Short exercise:
Please output every line of the material as it stands, without the pictures.

Supplied material:
Begin
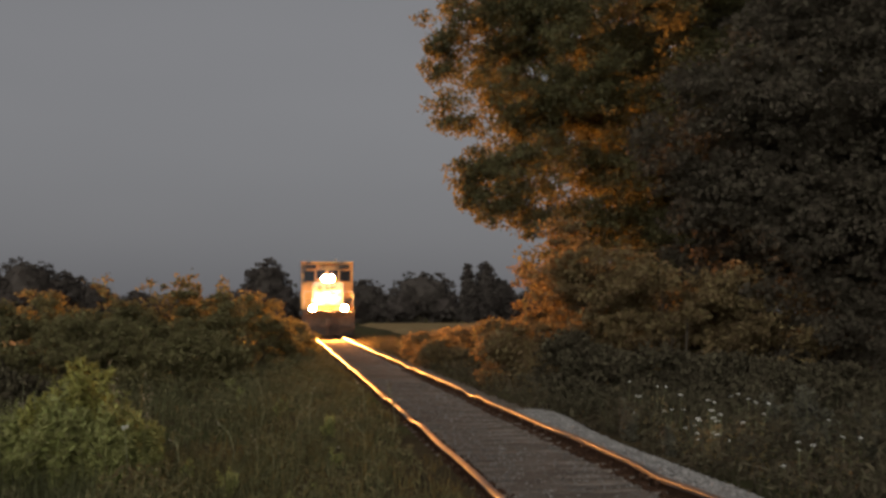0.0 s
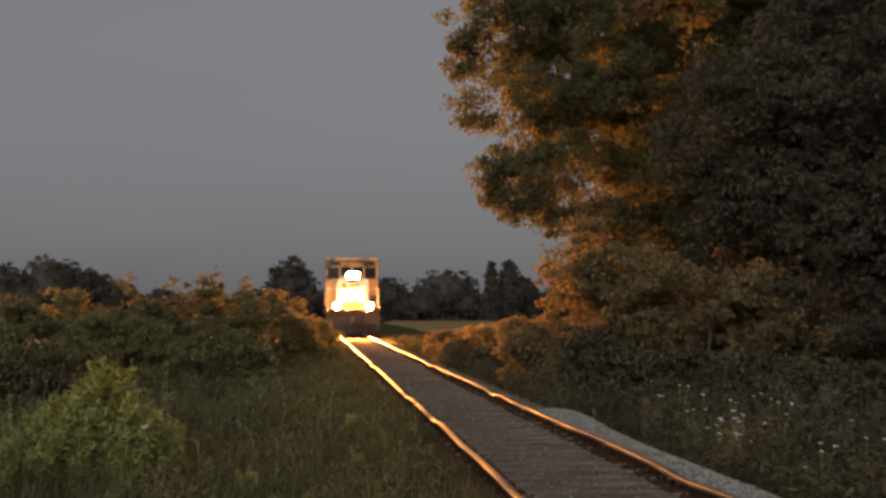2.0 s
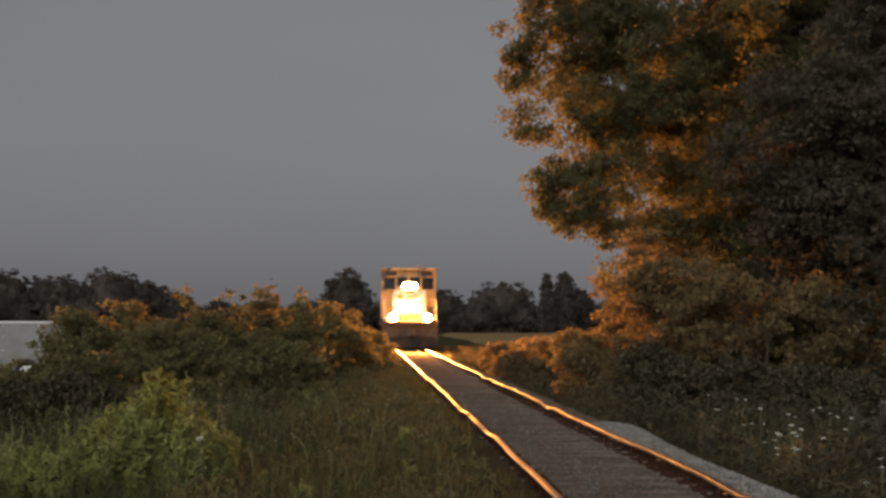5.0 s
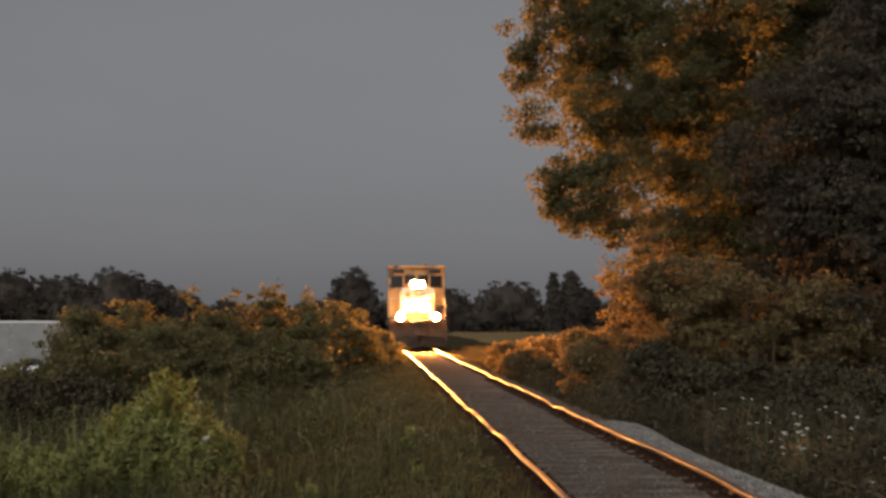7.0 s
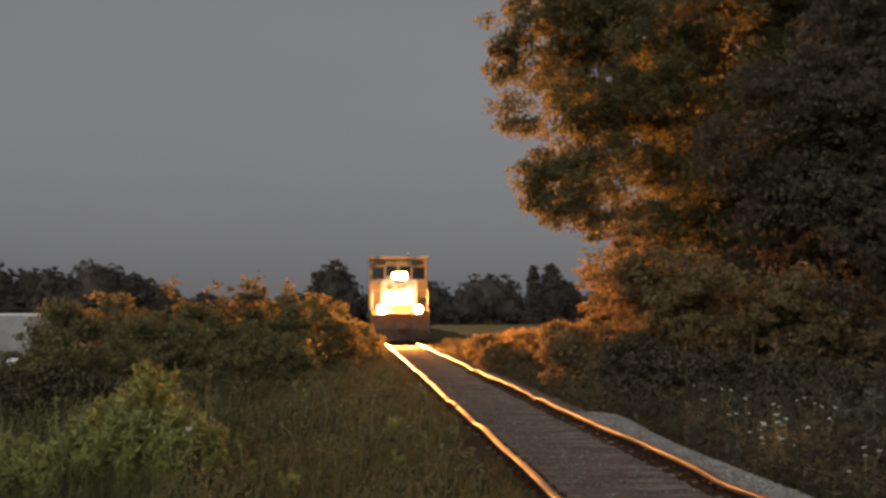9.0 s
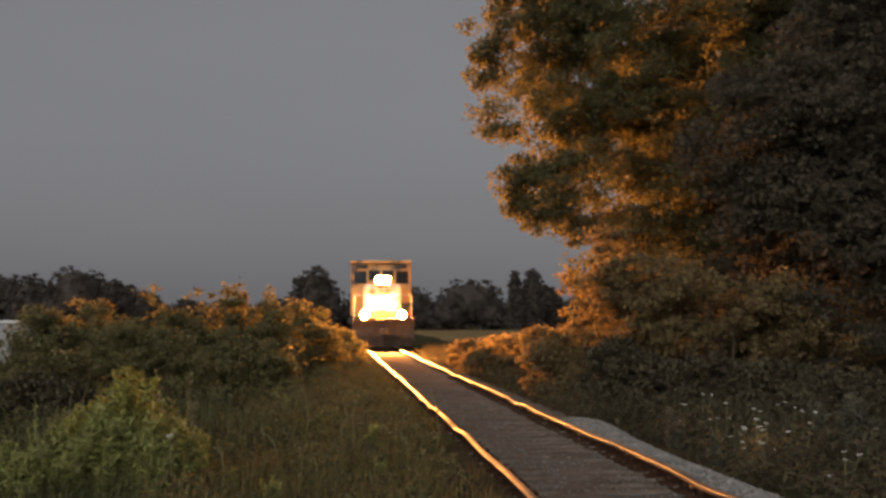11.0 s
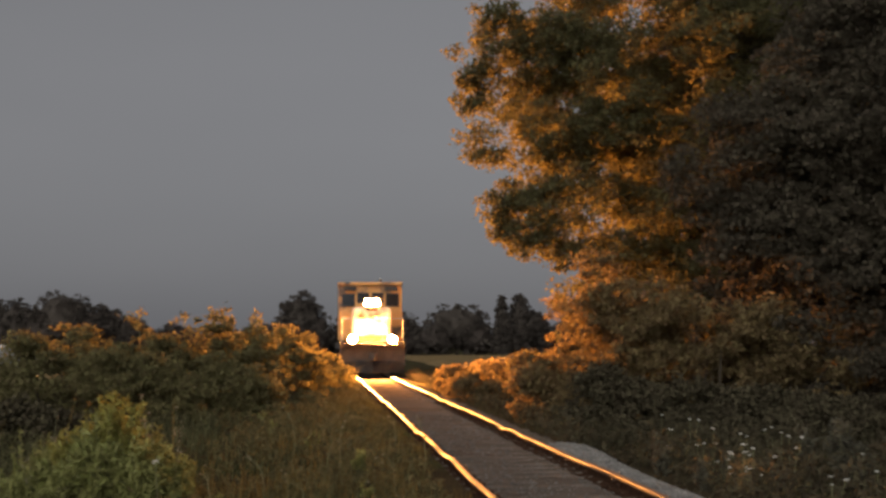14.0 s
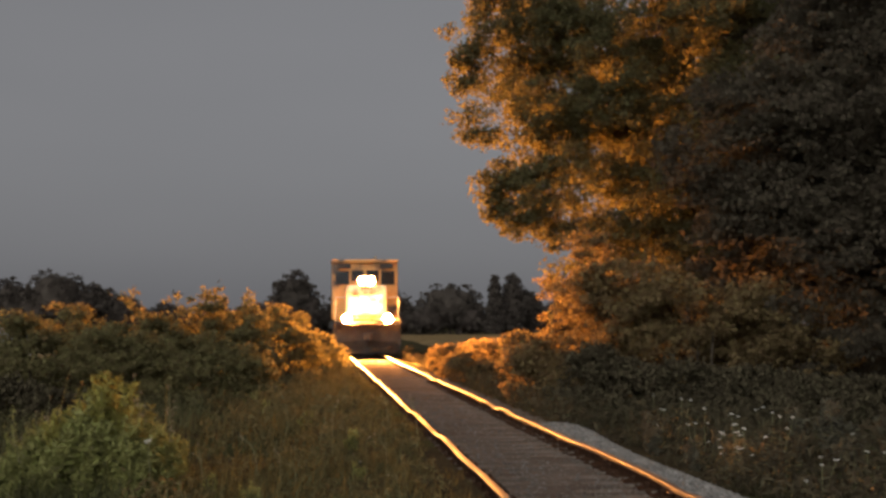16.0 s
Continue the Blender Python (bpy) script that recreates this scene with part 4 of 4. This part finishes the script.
End
Problem solution:
0.0 s
2.0 s
5.0 s
7.0 s
9.0 s
11.0 s
14.0 s
16.0 s
Continue the Blender Python (bpy) script that recreates this scene with part 4 of 4. This part finishes the script.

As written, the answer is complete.